> [Task statement]: Only the lines from the one containing "Continue the Blender" down to the one containing "0.0688), (10.0, 0.0673)]", inclusive, are to be quoted exactly.

----------------

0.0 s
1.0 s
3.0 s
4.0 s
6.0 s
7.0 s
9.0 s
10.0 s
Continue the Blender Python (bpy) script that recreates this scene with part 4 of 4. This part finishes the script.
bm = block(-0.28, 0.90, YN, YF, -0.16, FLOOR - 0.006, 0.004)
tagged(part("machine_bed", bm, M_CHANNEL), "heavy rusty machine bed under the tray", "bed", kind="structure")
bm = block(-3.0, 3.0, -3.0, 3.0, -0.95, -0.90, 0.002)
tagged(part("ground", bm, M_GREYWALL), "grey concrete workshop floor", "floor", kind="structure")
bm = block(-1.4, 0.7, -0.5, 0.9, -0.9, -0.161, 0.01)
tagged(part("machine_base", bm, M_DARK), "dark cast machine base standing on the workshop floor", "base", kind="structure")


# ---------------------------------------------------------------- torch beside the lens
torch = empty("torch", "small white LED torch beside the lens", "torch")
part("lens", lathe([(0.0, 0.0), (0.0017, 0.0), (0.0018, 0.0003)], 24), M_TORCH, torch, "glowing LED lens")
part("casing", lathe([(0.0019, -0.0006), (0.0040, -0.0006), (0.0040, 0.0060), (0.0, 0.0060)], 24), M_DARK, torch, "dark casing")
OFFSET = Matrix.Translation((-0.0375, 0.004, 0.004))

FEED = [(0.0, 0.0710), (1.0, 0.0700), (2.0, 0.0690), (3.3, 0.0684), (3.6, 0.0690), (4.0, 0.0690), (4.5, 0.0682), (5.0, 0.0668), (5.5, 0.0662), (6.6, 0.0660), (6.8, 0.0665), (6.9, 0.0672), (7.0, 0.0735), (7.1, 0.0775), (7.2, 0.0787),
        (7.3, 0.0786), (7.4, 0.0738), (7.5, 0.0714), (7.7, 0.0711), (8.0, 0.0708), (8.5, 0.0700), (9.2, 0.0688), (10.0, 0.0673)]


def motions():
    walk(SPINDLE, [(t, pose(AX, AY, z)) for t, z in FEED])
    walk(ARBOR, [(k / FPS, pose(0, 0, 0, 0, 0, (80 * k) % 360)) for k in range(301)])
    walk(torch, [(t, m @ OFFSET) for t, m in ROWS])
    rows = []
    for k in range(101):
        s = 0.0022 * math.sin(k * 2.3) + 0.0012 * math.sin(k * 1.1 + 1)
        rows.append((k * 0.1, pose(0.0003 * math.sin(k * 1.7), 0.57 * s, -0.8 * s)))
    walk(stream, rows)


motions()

----------------

> [Reply to the exercise]:
Continue the Blender Python (bpy) script that recreates this scene with part 4 of 4. This part finishes the script.
bm = block(-0.28, 0.90, YN, YF, -0.16, FLOOR - 0.006, 0.004)
tagged(part("machine_bed", bm, M_CHANNEL), "heavy rusty machine bed under the tray", "bed", kind="structure")
bm = block(-3.0, 3.0, -3.0, 3.0, -0.95, -0.90, 0.002)
tagged(part("ground", bm, M_GREYWALL), "grey concrete workshop floor", "floor", kind="structure")
bm = block(-1.4, 0.7, -0.5, 0.9, -0.9, -0.161, 0.01)
tagged(part("machine_base", bm, M_DARK), "dark cast machine base standing on the workshop floor", "base", kind="structure")


# ---------------------------------------------------------------- torch beside the lens
torch = empty("torch", "small white LED torch beside the lens", "torch")
part("lens", lathe([(0.0, 0.0), (0.0017, 0.0), (0.0018, 0.0003)], 24), M_TORCH, torch, "glowing LED lens")
part("casing", lathe([(0.0019, -0.0006), (0.0040, -0.0006), (0.0040, 0.0060), (0.0, 0.0060)], 24), M_DARK, torch, "dark casing")
OFFSET = Matrix.Translation((-0.0375, 0.004, 0.004))

FEED = [(0.0, 0.0710), (1.0, 0.0700), (2.0, 0.0690), (3.3, 0.0684), (3.6, 0.0690), (4.0, 0.0690), (4.5, 0.0682), (5.0, 0.0668), (5.5, 0.0662), (6.6, 0.0660), (6.8, 0.0665), (6.9, 0.0672), (7.0, 0.0735), (7.1, 0.0775), (7.2, 0.0787),
        (7.3, 0.0786), (7.4, 0.0738), (7.5, 0.0714), (7.7, 0.0711), (8.0, 0.0708), (8.5, 0.0700), (9.2, 0.0688), (10.0, 0.0673)]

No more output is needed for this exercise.